This “strategic signaling” is a subtle nuclear threat against the United States that the administration in Washington is downplaying so as not to give Beijing and Moscow too much propaganda value. Yet, it indicates Chinese and Russian willingness to engage in nuclear brinkmanship on a range of issues, the most important of which are U.S. military support for Ukraine and Taiwan. The flight plan’s proximity to the Arctic also sends a message about the coordinated Arctic ambitions of both Moscow and Beijing.
As the flights were within the U.S. and Canadian air defense identification zone, U.S. and Canadian fighter jets scrambled to meet the incursion and send our own message: Stay out of North America.
The United States could slow nuclear proliferation in East Asia by offering to base U.S. tactical nuclear weapons on Japanese, South Korean, and Taiwanese soil. The United States has done this for some European countries to deter Russia, and the same could be done to deter China.
However, that puts us in the middle of what could become a nuclear war. Giving our support for an independent nuclear deterrent for our East Asian allies would remove us as the nuclear middleman. That decreases the risk to the United States were a nuclear war to break out and arguably decreases the probability of such a war in the first place.
Beijing’s promotion of a nuclear “no first use” policy would put smaller and more peaceful countries that want to spend less on their conventional militaries, such as Japan, South Korea, and Taiwan, at a disadvantage. For example, the Chinese Communist Party (CCP) has at its disposal many more soldiers, sailors, ships, and planes than Taiwan. If the PLA attacks Taiwan with conventional forces, as it might around 2027, and Taiwan and the United States do not have the conventional forces necessary for defense, an independent tactical nuclear weapons capability possessed by Taipei could make the difference.

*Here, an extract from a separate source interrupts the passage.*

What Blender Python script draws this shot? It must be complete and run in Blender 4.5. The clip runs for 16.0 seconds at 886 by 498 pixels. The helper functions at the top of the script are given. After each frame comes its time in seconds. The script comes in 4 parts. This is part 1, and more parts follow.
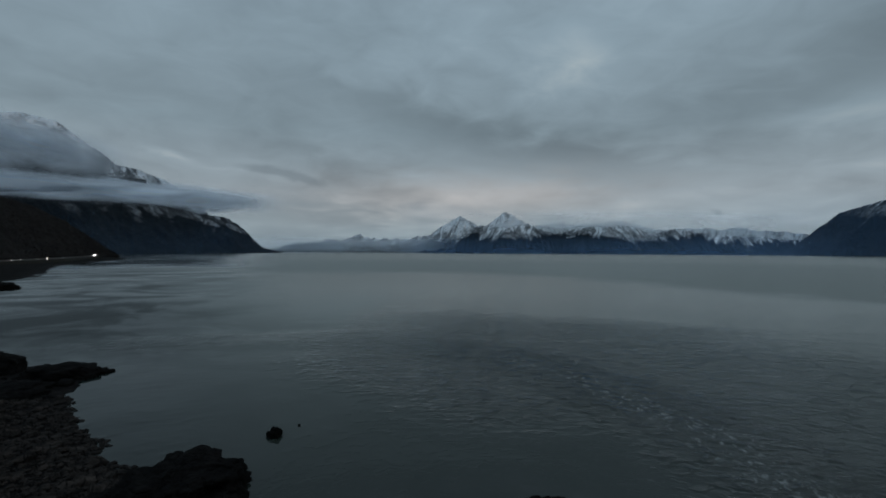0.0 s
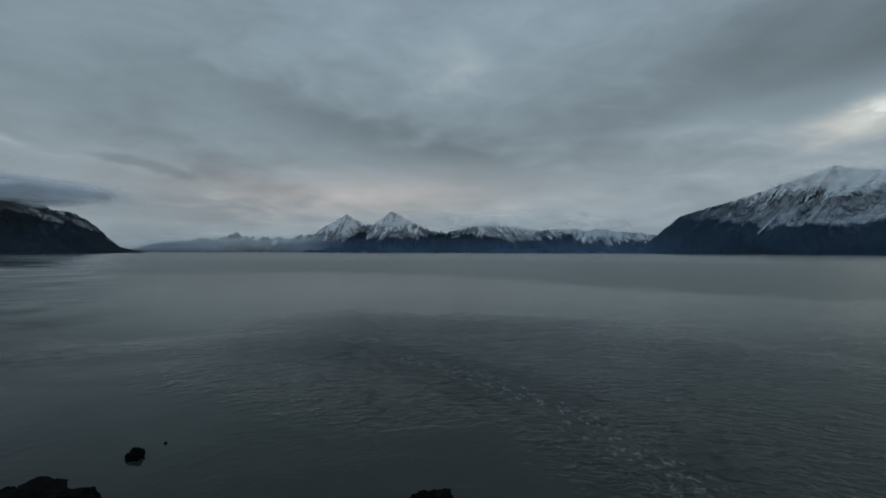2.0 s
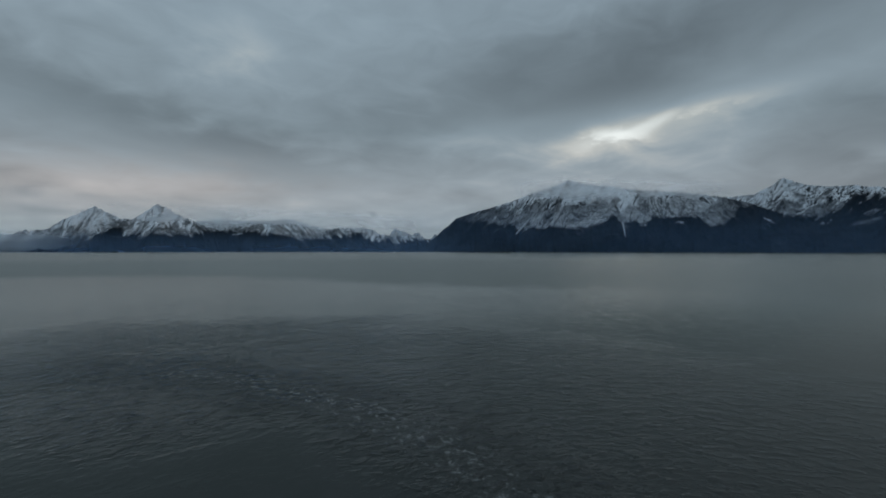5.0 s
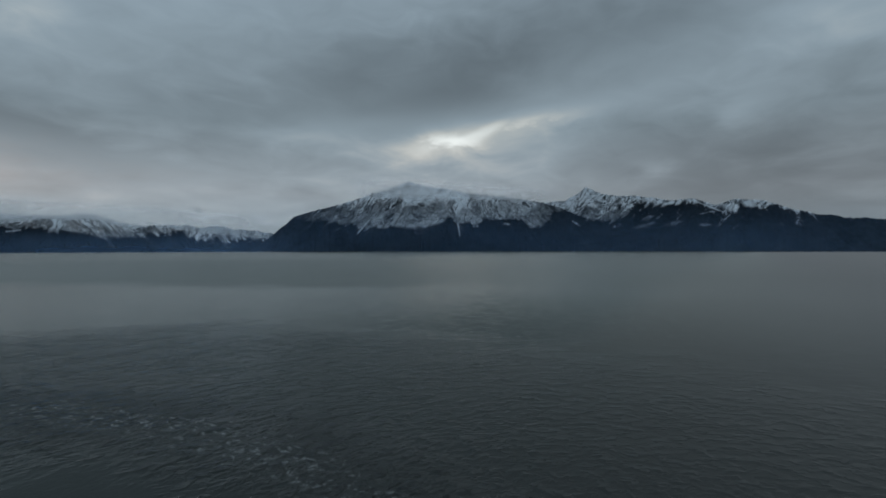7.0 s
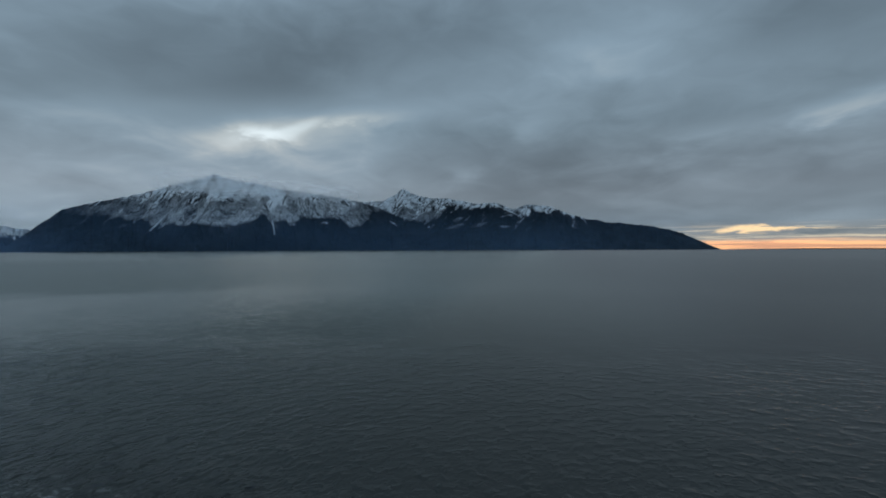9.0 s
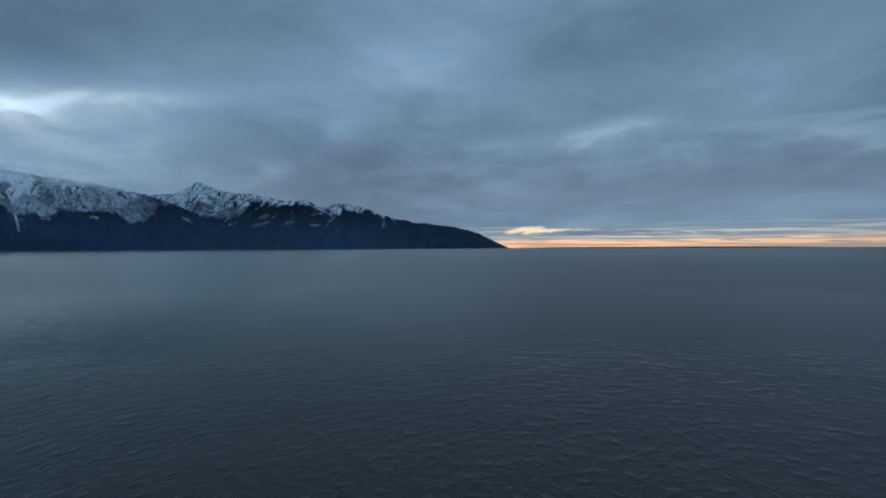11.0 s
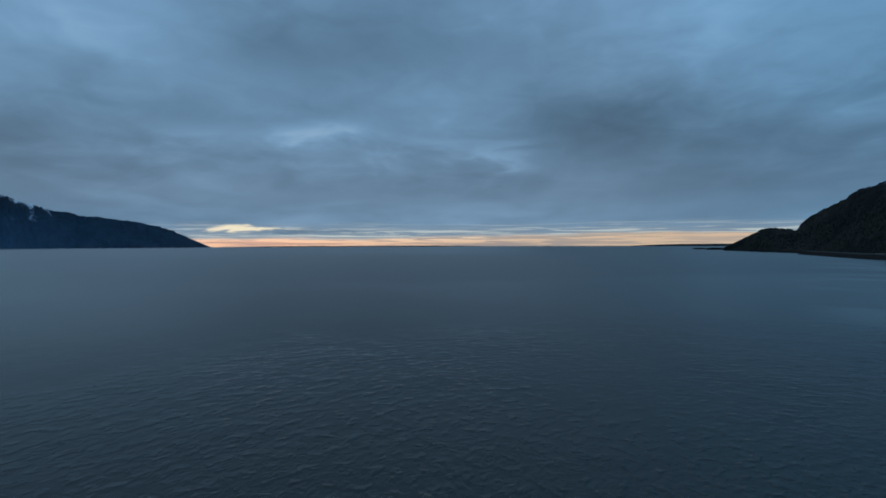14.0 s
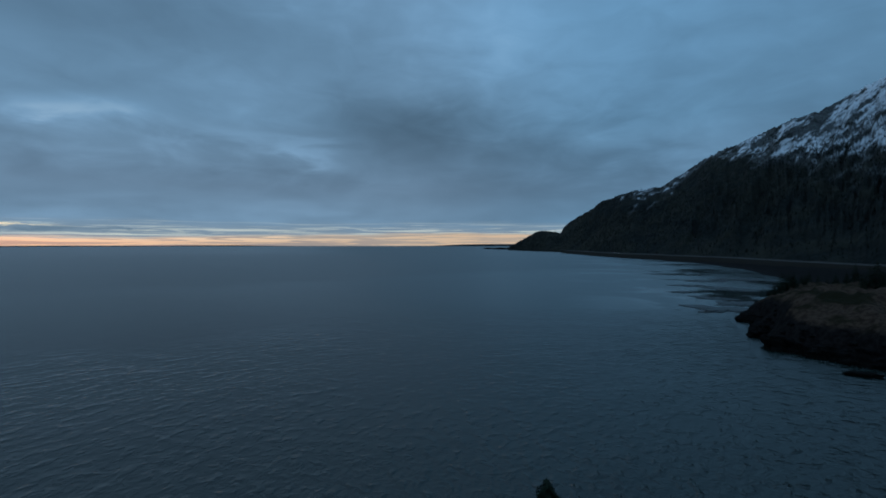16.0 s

The credible threat of a tactical nuclear strike on PLA forces crossing the Taiwan Strait, or about to cross, might deter the decision to invade in the first place and, thus, keep the peace even without strategic nuclear weapons.
Thus, wars can be averted through the threat of a nuclear first strike, especially if that threat is made more credible by providing Taiwan, Japan, and South Korea with their own nuclear weapons. The peace in East Asia is currently unstable in part because Beijing could believe that Washington is bluffing about its willingness to defend these countries. It is difficult for Washington to credibly commit to this deterrent, given the risk of nuclear retaliation against the United States. If Taiwan were under an overwhelming attack anyway, Taipei would have less to lose through the use of its own independent nuclear deterrent. This makes its deterrent more credible, rather than just cheap talk, and so more likely to stop a war from starting.
As successive U.S. administrations hope that they can convince the CCP to return to a path of peace and trade, the CCP’s expansive territorial ambitions appear to be hard-baked into the organization. That’s evidenced by its attempt to expand its own nuclear weapons capabilities while stopping the nuclear deterrence capabilities of its neighbors. Nothing could be more irresponsible and destabilizing. The United States and allies in both Asia and Europe need a better and more unified plan to keep the peace.